What were the most difficult things directing wise?

That’s a hard one, because making the film was the hardest and the easiest thing. Sitting there with a camera on my shoulder filming Johnny performing with one of the most brilliant casts that surrounded him was in equal amounts the most inspired and the most difficult thing I’ve ever done. But it was a complete pleasure; it was like leaving the city and standing in the countryside and taking a breath of fresh air. It’s exciting, it’s invigorating, it’s heady, it takes you somewhere else that you haven’t been for such a long while. It’s so refreshing and yet the opportunities that it offers are so daunting at the same moment because there is such a cleanliness to it, there is such a passion and a vigor to it, that you don’t want to breathe again for a moment.

Johnny and everybody else brought such a fire into my life that was realized through making this film. That’s why it’s such a personal picture. It’s such an individual film because we didn’t have to suffer the compromise of anybody else on it.

Do you know what film you’re doing next?

No, I have several projects, of which Johnny’s a part of and I have other projects which I will hope will come through as well. I think I have to do something for my three boys who can’t always be sitting there wondering why I’m not doing Pirates of the Caribbean 20 with Johnny.

You can make the East End gangster film for your sons.

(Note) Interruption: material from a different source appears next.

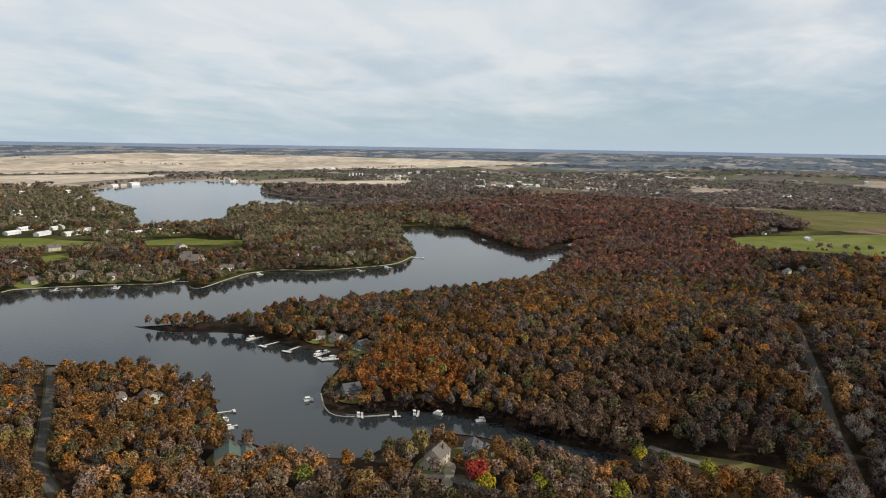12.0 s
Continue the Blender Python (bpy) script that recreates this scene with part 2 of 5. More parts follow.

[Laughs] No, they want me for more than that. They said, “Look Dad, why can’t you have a hobbit in a film or somebody with wings.” But I’ve worked with the most incredible bunch of people on the crew and the cast from the last movie that it makes it difficult to think about where the next movie goes. I just want to do something that has the same resonance, the same power, the same unashamed provocation of what the understanding of life and its interpretation is from one person to an audience. I just hope that people will sit with me and understand that it’s made with a desire to be truthful to emotion rather than to sensationalism.